A Boeing spokesman says that Sequoyah "has proven its value in its ability to identify and mitigate potential risk." In fact, she says Sequoyah's planning capability has allowed Boeing to meet tight schedules within U.S. Air Force budget requirements. "With a mission to do the impossible for its customers, Sequoyah has a motivated and skilled team that strives to continuously improve its processes and costs," says the Boeing award citation.
The Boeing spokesman adds that the supplier company has worked proactively with Boeing to implement lean practices and create a collaborative business partnership.
Dessens says that his team, which varies in size depending on the task at hand, is in almost daily contact with Boeing. "This close collaboration between customer and supplier helps to alleviate many of the inefficient supply chain problems that could arise when customer requirements might not be fully understood," he adds. Also, since Sequoyah is brought in on many projects at inception, when supply requirements still are being identified, "discussions allow for our input to help identify cost-saving approaches that Boeing and its customer can apply," says Dessens.
—Tom Stundza
Case Study #4
Celestica rewards suppliers that reduce total cost
![]() “We have improved our inventory turns over the last 18 months,” says Harvinder Sembhi, chief procurement officer for Celestica. |
Suppliers that think they can win Celestica's supplier of the year honors by just having the best quality or the lowest price for parts are in for a rude awakening.

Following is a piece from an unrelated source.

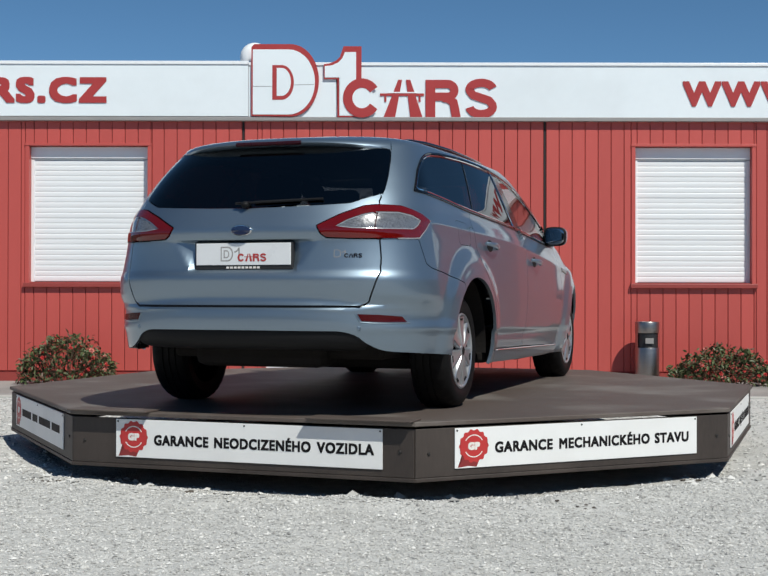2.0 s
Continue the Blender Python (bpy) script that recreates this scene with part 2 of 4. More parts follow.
def build_wall():
    bm = bmesh.new()
    x = -9.0
    for wa, wb, z0, z1 in OPENINGS:
        box(bm, x, wa, WALL_Y, WALL_Y + 0.14, 0.10, 2.95)
        if z0 > 0.1:
            box(bm, wa, wb, WALL_Y, WALL_Y + 0.14, 0.10, z0)
        box(bm, wa, wb, WALL_Y, WALL_Y + 0.14, z1, 2.95)
        x = wb
    box(bm, x, 9.0, WALL_Y, WALL_Y + 0.14, 0.10, 2.95)
    wall = structure("wall_south", bm, GROOVE, "red vertical-board wall of a low container office", "wall")
    for k, (x0, x1) in enumerate(((-9.0, -9.14), (9.0, 9.14))):
        bm = bmesh.new()
        box(bm, min(x0, x1), max(x0, x1), WALL_Y, WALL_Y + 5.2, 0.0, 2.95)
        structure("wall_" + ("west", "east")[k], bm, WALL_RED, "red end wall of the container office", "wall")
    bm = bmesh.new()
    box(bm, -9.14, 9.14, WALL_Y + 5.2, WALL_Y + 5.34, 0.0, 2.95)
    structure("wall_north", bm, WALL_RED, "red back wall of the container office", "wall")
    bm = bmesh.new()
    box(bm, -9.14, 9.14, WALL_Y + 0.14, WALL_Y + 5.2, 2.955, 3.05)
    structure("roof", bm, GUTTER, "flat grey roof behind the white fascia", "roof")
    bm = bmesh.new()
    box(bm, -9.0, DOOR[0] - 0.046, WALL_Y - 0.02, WALL_Y + 0.14, 0.0, 0.10)
    box(bm, DOOR[1] + 0.046, 9.0, WALL_Y - 0.02, WALL_Y + 0.14, 0.0, 0.10)
    structure("baseboard", bm, TRIM_RED, "dull red base strip under the wall boards", "base strip")
    return wall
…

Celestica, an electronics manufacturing services provider in Toronto, picks its supplier of the year based on total cost of ownership (TCOO) criteria. The criteria include quality, market performance (price), leadtimes, flexibility of payment terms, strategic partnerships and technology.
This year, Gold Circuit Electronics of Taiwan won supplier of the year honors by having the best total cost of ownership score. The company received a high score for flexibility of payment terms and on market performance for reducing prices. It also excelled in Celestica's "ring" score, which is a leadtime performance measurement.
"They have come a long way and are supporting our business ventures and our short leadtimes strategy," says Harvinder Sembhi, chief procurement officer for the EMS provider.
Under Celestica's TCOO scoring system, a supplier, in theory, can receive a maximum of 100 points. Celestica starts each supplier with 50 base points. Then suppliers can have points added or subtracted based on their performance in the different categories that the company weighs. For example, if a company does well in leadtime reduction, it could receive a maximum of 15 points. Gold Circuit Electronics received 11 of 15 possible points in that category.
Key to the award criteria is a supplier's ring score. Celestica places suppliers in five rings based on their leadtime performance. Ring 1 suppliers deliver parts in less than one day. They will either have stock at Celestica's facility or right next door. Ring 2 suppliers have leadtimes of 1–14 days; ring 3, 14–30 days; ring 4, 30–60 days; and ring 5 suppliers have leadtimes of 60 days. Semiconductor suppliers have leadtimes of 60 days, but Celestica encourages those wishing to be in rings 1–3 to use vendor managed inventory programs or die banks, says Sembhi.
"We have improved our inventory turns over the last 18 months," says Sembhi. "A lot of that is credited to the focus on ring score." In addition, the better the ring score, the more responsive the supplier is when Celestica has an increase in demand.
Celestica says that the average ring score across the company was 64%. "That means 64% of everything I bought had leadtimes of less than 30 days," says Sembhi. "That was a tremendous improvement from a couple of years ago, when the number was about 30%."